Con este acto austero, repleto de actas y firmas, de lacre también, cerramos en la Diócesis un proceso que iniciamos en el Nombre del Señor. Han sido meses de recibir testimonios. Nosotros ahora no juzgamos. Ofrecemos sencillamente nuestro parecer ante Dios y a la Iglesia le pedimos el discernimiento acertado, porque lo avala la asistencia del Espíritu Santo.
Hemos cumplido un deber. Se trataba de recoger con cuidado y extraordinaria responsabilidad la vida y los detalles de un hermano nuestro, de un presbítero de nuestra Diócesis, de muchos conocido, por muchos testigos reconocido como extraordinario seguidor de Jesús, D. Diego Hernández.
Nuestro deber era que nada se perdiera, como encargó el Señor, después de la multiplicación de los panes. Y algo así fue D. Diego, una vida entregada y multiplicada por la gracia de Dios.
Estas cajas, lacradas ante vosotros, las ofrecemos al Santo Padre. Nos alegra presentarle un fruto, a nuestro parecer, maduro. Es fruto de esta Tierra alentada por el Espíritu. Esperamos confiados el juicio de la Madre Iglesia.
Además de cumplir un deber, este hecho, clausurar el proceso diocesano de canonización de D. Diego, nos recuerda con claridad que la santidad es el destino más noble ideado por Dios para el hombre. Él nos ha destinado a ser «santos e irreprochables». La santidad es el clima del creyente. Es su vocación, afirmó el Concilio.
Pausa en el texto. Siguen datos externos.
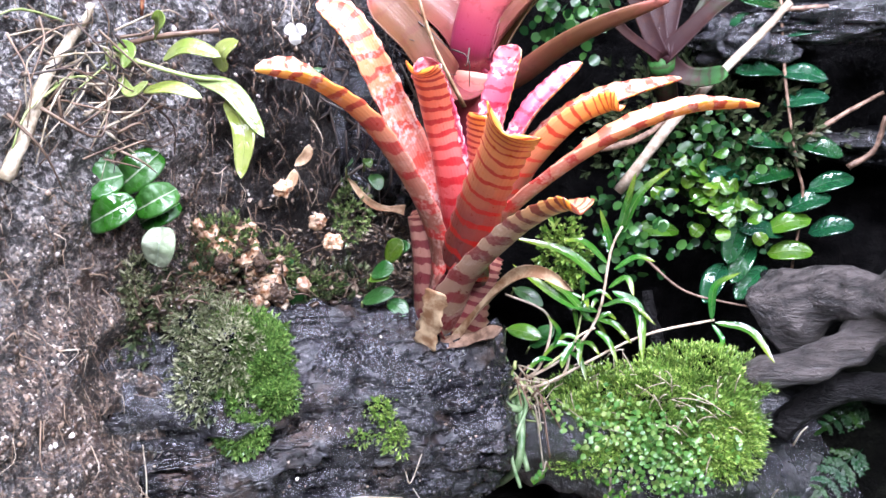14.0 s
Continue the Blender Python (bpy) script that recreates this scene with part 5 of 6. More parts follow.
for i, (p, q, w) in enumerate((((-0.3918, 0.2, 0.3324), (-0.3895, 0.1968, 0.3441), 0.0076),
              ((-0.3573, 0.2181, 0.3538), (-0.349, 0.2176, 0.3645), 0.0092),
              ((-0.363, 0.2149, 0.3483), (-0.3515, 0.215, 0.352), 0.0092),
              ((-0.3662, 0.212, 0.3362), (-0.3508, 0.2142, 0.3419), 0.0081),
              ((-0.3557, 0.2169, 0.3367), (-0.3455, 0.2154, 0.3317), 0.0081),
              ((-0.3641, 0.2141, 0.3458), (-0.3532, 0.2138, 0.3483), 0.0054),
              ((-0.4097, 0.1938, 0.3494), (-0.4075, 0.19, 0.3558), 0.0054),
              ((-0.3746, 0.2149, 0.3944), (-0.3694, 0.2121, 0.3976), 0.0049),
              ((-0.3645, 0.2192, 0.3916), (-0.3583, 0.2157, 0.3853), 0.0065),
              ((-0.3677, 0.2185, 0.3981), (-0.3624, 0.215, 0.3949), 0.0043),
              ((-0.3515, 0.2212, 0.3582), (-0.3476, 0.2181, 0.364), 0.0070),
              ((-0.3873, 0.214, 0.4367), (-0.3852, 0.2091, 0.4336), 0.0043),
              ((-0.398, 0.1991, 0.3491), (-0.3914, 0.1973, 0.3554), 0.0049),
              ((-0.3265, 0.2823, 0.3101), (-0.3087, 0.2845, 0.3071), 0.0092),
              ((-0.3157, 0.2861, 0.3012), (-0.3036, 0.2874, 0.3127), 0.0092),
              ((-0.3243, 0.2855, 0.3303), (-0.309, 0.2861, 0.3228), 0.0081),
              ((-0.3031, 0.2951, 0.3298), (-0.2959, 0.2919, 0.3211), 0.0070),
              ((-0.3997, 0.2176, 0.5172), (-0.3948, 0.2154, 0.5263), 0.0081),)):
    p, q = Vector(p), Vector(q)
    pl = thing("seedling", p, "single small glossy green leaf sprouting from the soil", "seedling", "small sprouting leaves")
    tube("stem", [p + Vector((-0.004, 0.006, -0.006)), p], 0.0006, 0.0005, GREENSTEM, pl, n=3, sides=5)
    leaf("leaf", [p, p.lerp(q, 0.5) + Vector((0.001, -0.001, 0.001)), q], (0.4, -0.6, 0.7), w, LIME if i % 4 == 1 else BROAD, pl, shape=ovate(0.95, 0.55), nu=10, nv=6, cup=0.3, thick=0.0004)
fl = Vector((-0.3913, 0.205, 0.4509))
flower = thing("white_flower", fl, "tiny white three-petalled flower on a thread stem", "flower")
for k in range(3):
    w = 2.09 * k + 0.5
    d = Vector((0.8 * math.cos(w), 0.5 * math.cos(w), math.sin(w)))
    leaf("petal", [fl, fl + d * 0.0025 + Vector((0.0005, -0.001, 0)), fl + d * 0.0052], (0.5, -0.85, 0.1), 0.0052, WHITEPET, flower, shape=ovate(1.1, 0.45), nu=6, nv=5, cup=0.2)
tube("stem", [fl, (-0.3951, 0.2077, 0.461), (-0.3951, 0.2147, 0.4738)], 0.0003, 0.0003, ROOTM, flower, n=5, sides=4)

# rusty resin run at the top of the wall
res = thing("rusty_lump", (-0.4008, 0.1361, 0.4847), "rust-orange crusty lumps running down the peat wall", "crust")
for i, (p, s) in enumerate((((-0.4047, 0.1385, 0.5016), 0.0046), ((-0.402, 0.1427, 0.503), 0.0042), ((-0.3973, 0.149, 0.5014), 0.0038), ((-0.3944, 0.1534, 0.5039), 0.0034), ((-0.3908, 0.1585, 0.5054), 0.0042), ((-0.3882, 0.1616, 0.5035), 0.0029), ((-0.4044, 0.1373, 0.4902), 0.0050), ((-0.4027, 0.1393, 0.4862), 0.0046), ((-0.4056, 0.1359, 0.4922), 0.0038), ((-0.4024, 0.1379, 0.4726), 0.0034), ((-0.4012, 0.1392, 0.4695), 0.0029), ((-0.4036, 0.1369, 0.4788), 0.0029), ((-0.383, 0.1682, 0.5018), 0.0029))):
    lump("crust", p, (s * 0.6, s, s), RUST, res, seed=i * 1.9, sub=4, bumpy=0.9, scale=2.4)
tube("drip", [(-0.3992, 0.1385, 0.4991), (-0.399, 0.134, 0.4783), (-0.3978, 0.1283, 0.4527)], 0.0022, 0.0006, RUST, res, n=12, sides=7, bumpy=0.6)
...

Y está claro que somos herederos de santos.
Quiero subrayar además la huella impresionante que deja siempre en la comunidad el
sacerdote santo. Pasan los años y el recuerdo revive con gozo y eficacia. Su vida nos emplaza a los presbíteros y a todos a abrazar lo necesario con ardor. Ser pastor tiene un modo honesto de serlo: darlo todo, hasta quedarse a la muerte con menos de un euro, y darlo con alegría. Y, además, tener la pasión de ayudar a formar pastores. A ello entregó lo mejor de su vida D. Diego, y es éste otro momento para confiarle con todo interés nuestro Seminario, que él bien conoce.
Este recuerdo acelerado de D. Diego, presbítero y pastor, no quedaría completo, si no mencionara su preocupación permanente por la vida consagrada. Cuántos cientos de cartas y de horas dedicadas a religiosas. Y me produce especial gratificación su atención a los laicos, a la Acción Católica. Uno se admira de dónde sacaba tiempo D. Diego.
Cerramos el proceso y pedimos que lo abra en Roma el Santo Padre. En el camino hacia su propuesta de santo a la Iglesia entera, si es voluntad del Señor, allí, en Roma se unirá con otro creyente laico de nuestra Iglesia Diocesana, D. Pedro Herrero. Y espero que podamos presentar igualmente el proceso de nuestros «mártires».
Me queda dar gracias a los miembros del Tribunal que preside D. José Fuentes como Juez Delegado, al Sr. Promotor de Justicia, al Sr. Notario. Muchas gracias por su trabajo tan responsable. Han sido viajes, horas, escucha atenta, fidelidad al encargo que le confié.
Y gracias al postulador, D. Ildefonso, incansable, permanente alentador de todo el proceso. Muchas gracias, Ildefonso.
Y a todos los testigos.
Por último he de felicitar de corazón a nuestra Iglesia Diocesana. Buena madre, que da a luz estos hijos. Os invito a amarla de todo corazón, y a ofrecerle la alegría de nuestra santidad, que es: Dios sobre todo, el servicio sincero al hombre y el amor a esta Tierra.
Os saludo a todos, a vosotros mis hermanos sacerdotes, a los seminaristas, a las religiosas, a los laicos, a la familia de D. Diego, también al Párroco de Javalí Nuevo, donde reposan sus restos.
Con estas palabras cierro en la Diócesis el proceso de D. Diego, y lo cierro como empezó: En el Nombre del Señor y para gloria de la Santísima Trinidad.